* **Problem statement**:
Which lines contain the word "that"? Return each of them as written.

* **Dataset rows**:
---*---
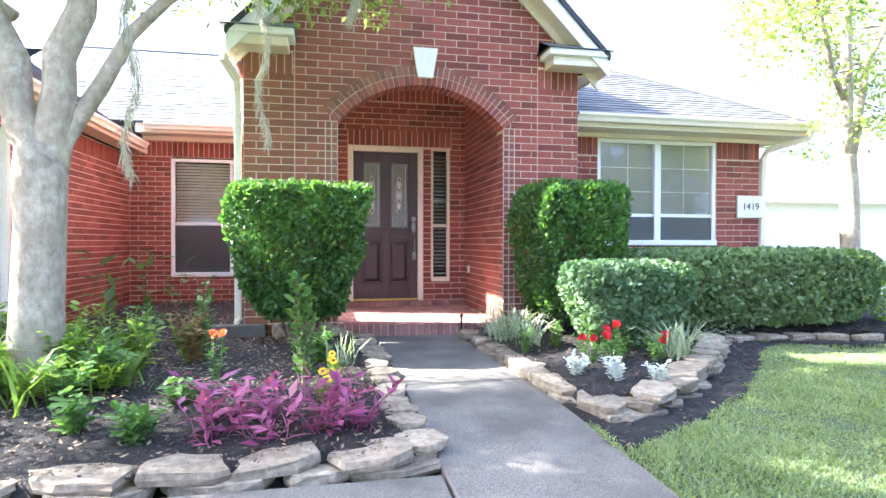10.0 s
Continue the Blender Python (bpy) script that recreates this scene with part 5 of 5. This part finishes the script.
# bed ferns: the lighter leaf colour partly paints in sun dapples
for k, (x, y, l) in enumerate(((-4.6, 8.6, 0.5), (-4.25, 8.75, 0.46), (-3.95, 8.95, 0.4), (-4.85, 8.95, 0.5), (-4.45, 9.05, 0.55), (-3.7, 8.75, 0.34), (-4.1, 8.55, 0.36))):
    fern(x, y, bz(left_z, x, y), 240 + k, 14, l, LEAF_FRESH)
for k, (x, y) in enumerate(((1.48, 3.0), (1.62, 2.75), (1.9, 2.9), (1.78, 3.2), (2.2, 2.7), (2.0, 3.1), (1.5, 2.8), (1.3, 3.55), (1.62, 3.15), (1.75, 2.95), (1.6, 2.95), (1.85, 2.65))):
    fern(x, y, bz(oak_z, x, y), 220 + k, 15, 0.3 if k == 7 else 0.54)
blade_clump("pampas_grass", "fountain of long thin green grass by the drive", -12.95, 9.1, 0.38, 280, 1.15, 0.015, LEAF_STRIPE, 230, 0.16, 1.35, category="ornamental grass")
leafy_plant("bed_shrub", "small pale shrub in a mulch patch by the drive", -12.1, 9.5, 0.38, 10, 0.35, 0.3, 140, 0.06, LEAF_FRESH, 231, category="shrub")

tagged(part("outlet_cover", Geo().box(P1 - 0.035, P1 - 0.012, 12.65, 12.71, 1.0, 1.1), WHITE, bevel=0.004), "small white outlet cover on the porch wall", "outlet cover")
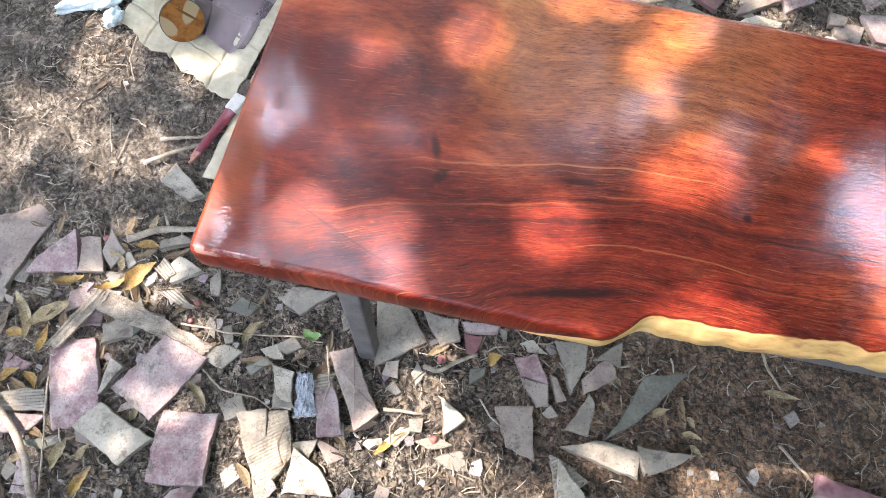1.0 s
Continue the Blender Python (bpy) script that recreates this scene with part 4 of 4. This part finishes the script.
---*---
* **Written answer**:
Continue the Blender Python (bpy) script that recreates this scene with part 5 of 5. This part finishes the script.
Continue the Blender Python (bpy) script that recreates this scene with part 4 of 4. This part finishes the script.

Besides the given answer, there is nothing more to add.